One of the best known cases of the problems with the tools is Equivant’s algorithm, COMPAS (Correctional Offender Management Profiling for Alternative Sanctions). In 2016, an investigation by ProPublica found the algorithm was twice as likely to incorrectly label black defendants as being at higher risk than whites.

While Equivant disputed ProPublica’s findings, subsequent academic studies found the algorithm performed no better than the estimates of untrained humans or a much less complicated set of simple rules. Despite this, the algorithm remains in use in many places.

The Partnership on AI report highlighted that in many places where AI systems were being used to provide risk assessments, there was inadequate governance around how judges, bail officers or parole boards ultimately deciding whether to put or keep someone in jail should use the risk score and how heavily it should be weighed against other factors.

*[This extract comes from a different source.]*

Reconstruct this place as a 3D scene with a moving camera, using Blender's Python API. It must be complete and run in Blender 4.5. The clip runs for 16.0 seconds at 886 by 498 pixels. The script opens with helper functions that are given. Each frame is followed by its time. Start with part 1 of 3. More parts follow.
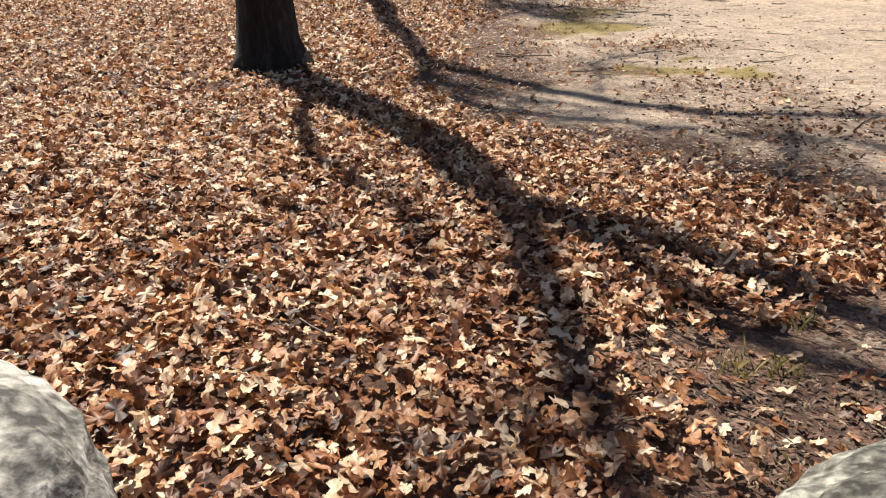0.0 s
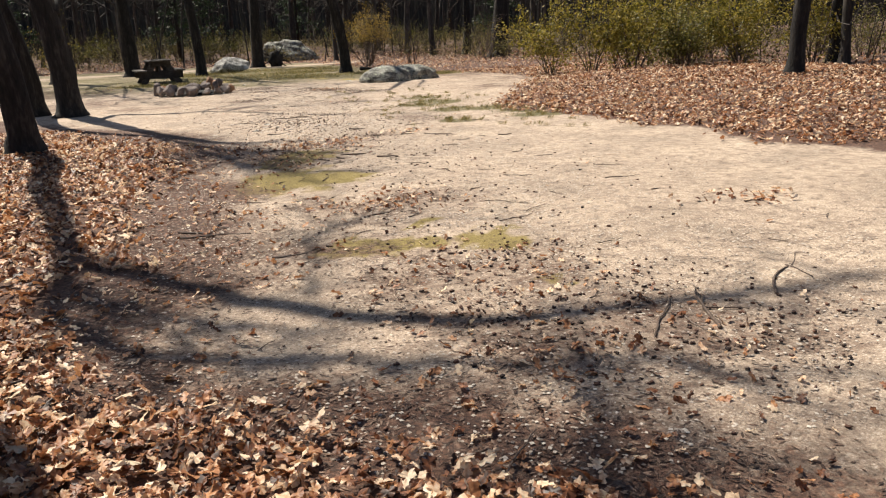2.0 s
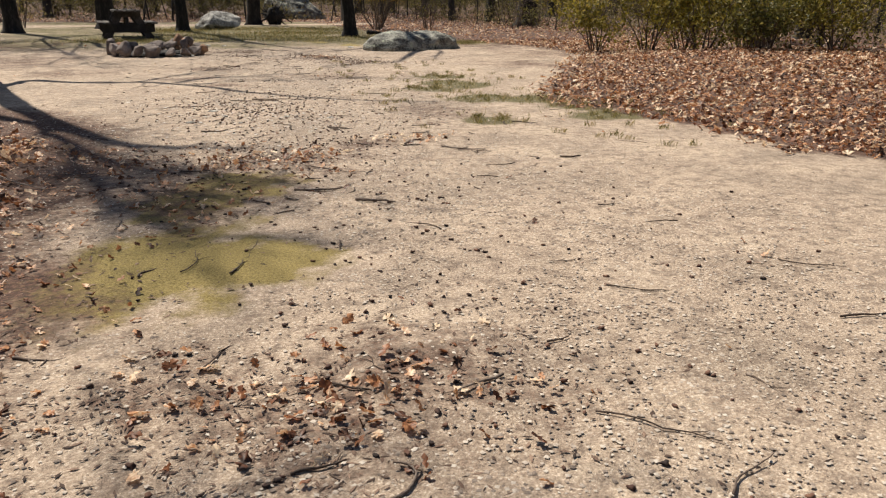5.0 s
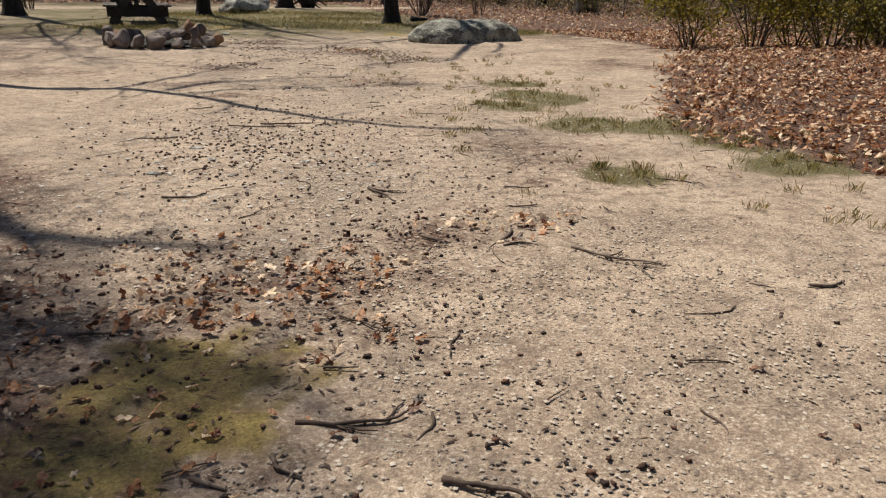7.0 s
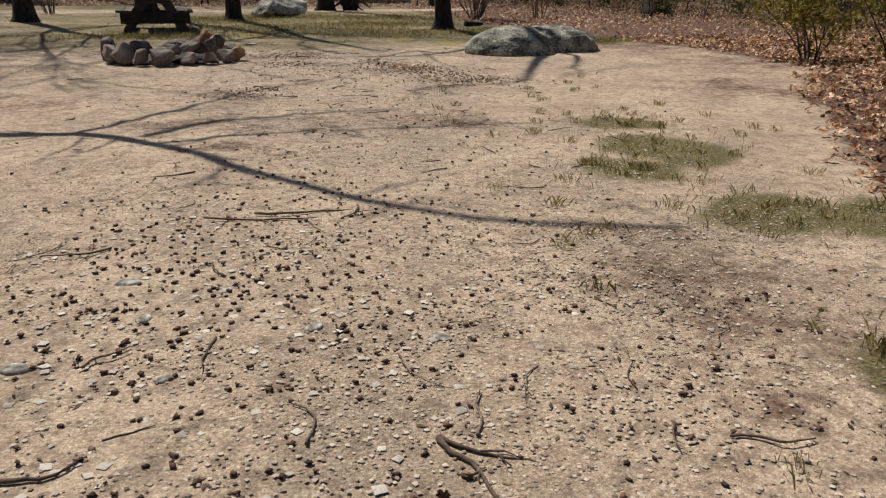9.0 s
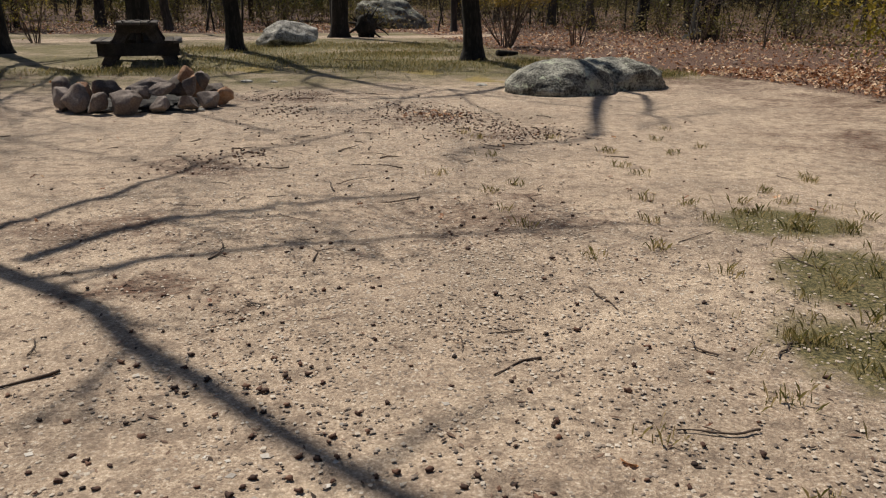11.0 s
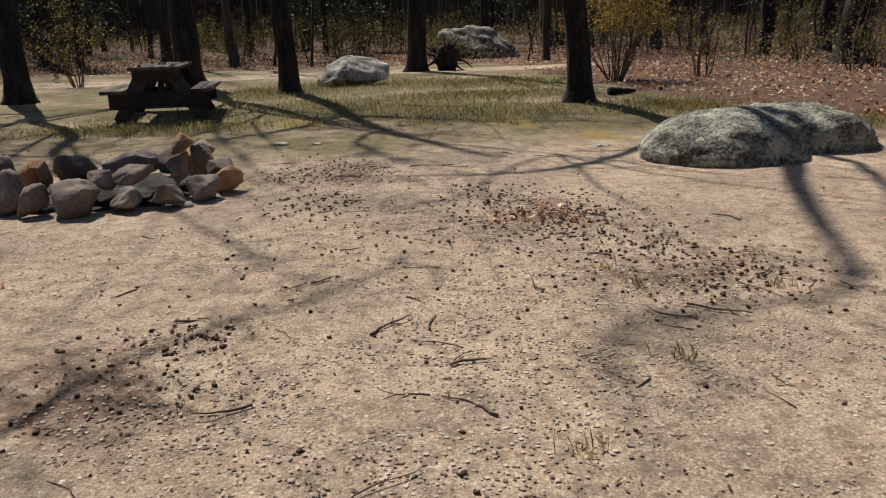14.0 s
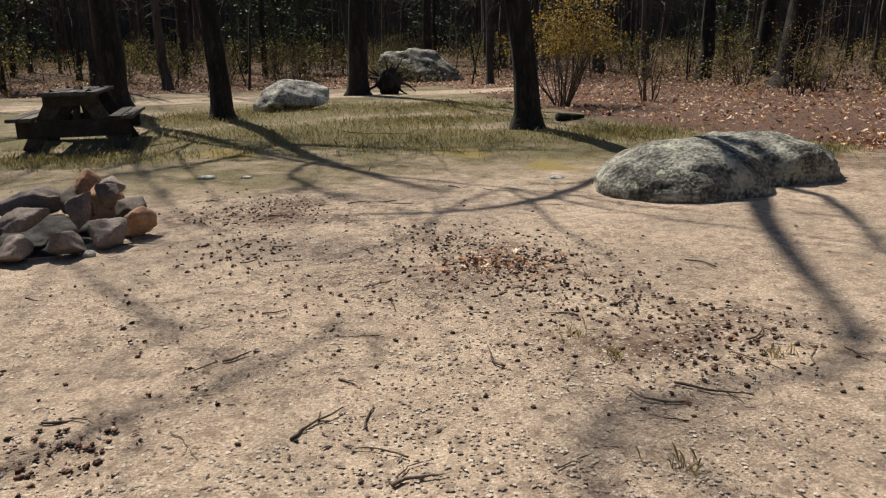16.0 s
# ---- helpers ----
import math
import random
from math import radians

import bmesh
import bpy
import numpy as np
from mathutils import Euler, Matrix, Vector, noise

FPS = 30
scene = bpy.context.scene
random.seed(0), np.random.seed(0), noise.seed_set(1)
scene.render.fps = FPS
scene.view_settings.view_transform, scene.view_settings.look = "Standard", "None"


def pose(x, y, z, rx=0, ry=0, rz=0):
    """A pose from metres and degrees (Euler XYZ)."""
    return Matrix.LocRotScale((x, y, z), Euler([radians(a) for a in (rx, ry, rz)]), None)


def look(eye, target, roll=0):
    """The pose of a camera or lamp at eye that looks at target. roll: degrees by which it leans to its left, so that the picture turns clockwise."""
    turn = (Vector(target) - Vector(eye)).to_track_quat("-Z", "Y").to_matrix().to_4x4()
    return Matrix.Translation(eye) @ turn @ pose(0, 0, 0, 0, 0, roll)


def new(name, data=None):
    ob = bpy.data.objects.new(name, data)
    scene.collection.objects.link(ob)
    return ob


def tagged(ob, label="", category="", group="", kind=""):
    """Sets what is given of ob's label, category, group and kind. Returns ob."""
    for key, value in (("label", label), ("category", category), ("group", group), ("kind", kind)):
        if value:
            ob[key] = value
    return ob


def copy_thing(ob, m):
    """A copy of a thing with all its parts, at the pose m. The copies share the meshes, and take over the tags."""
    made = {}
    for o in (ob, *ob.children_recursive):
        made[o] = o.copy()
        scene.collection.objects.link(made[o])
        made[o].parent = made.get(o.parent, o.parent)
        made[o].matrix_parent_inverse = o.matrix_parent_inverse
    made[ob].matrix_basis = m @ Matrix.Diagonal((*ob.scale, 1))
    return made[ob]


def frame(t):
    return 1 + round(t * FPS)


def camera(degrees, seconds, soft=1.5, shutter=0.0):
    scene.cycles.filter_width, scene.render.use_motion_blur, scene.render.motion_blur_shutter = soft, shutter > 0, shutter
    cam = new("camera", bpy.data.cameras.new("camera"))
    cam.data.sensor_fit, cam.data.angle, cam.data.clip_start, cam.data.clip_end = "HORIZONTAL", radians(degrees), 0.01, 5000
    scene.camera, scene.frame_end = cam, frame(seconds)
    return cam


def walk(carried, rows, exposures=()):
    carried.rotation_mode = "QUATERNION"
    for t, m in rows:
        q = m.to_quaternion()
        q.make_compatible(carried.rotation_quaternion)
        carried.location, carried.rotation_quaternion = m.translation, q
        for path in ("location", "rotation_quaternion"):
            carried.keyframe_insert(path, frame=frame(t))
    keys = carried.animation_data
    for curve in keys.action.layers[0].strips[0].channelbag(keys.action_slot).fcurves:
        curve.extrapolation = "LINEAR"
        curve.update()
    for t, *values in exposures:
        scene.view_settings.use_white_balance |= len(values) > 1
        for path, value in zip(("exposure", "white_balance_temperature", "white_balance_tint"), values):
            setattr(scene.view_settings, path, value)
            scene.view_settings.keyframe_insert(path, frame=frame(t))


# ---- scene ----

The report "highlights, at a statistical and technical level, just how far we are from being ready to deploy these tools responsibly," said Logan Koepke, senior policy analyst at Upturn, an organization that promotes equity in the design, governance and use of digital technology. Upturn is a member of the Partnership on AI.

Big technology firms have been increasingly questioning the use predictive algorithms, even though they have helped pioneer the underlying techniques and use AI-based tools as a major lure for their cloud computing businesses.

Microsoft last year called for clearer laws around the use of facial recognition technology amid concerns that such software could be used by police and governments in ways that violate civil liberties. It was later joined by Amazon, which said it also had concerns about the use of the technology, which it offers.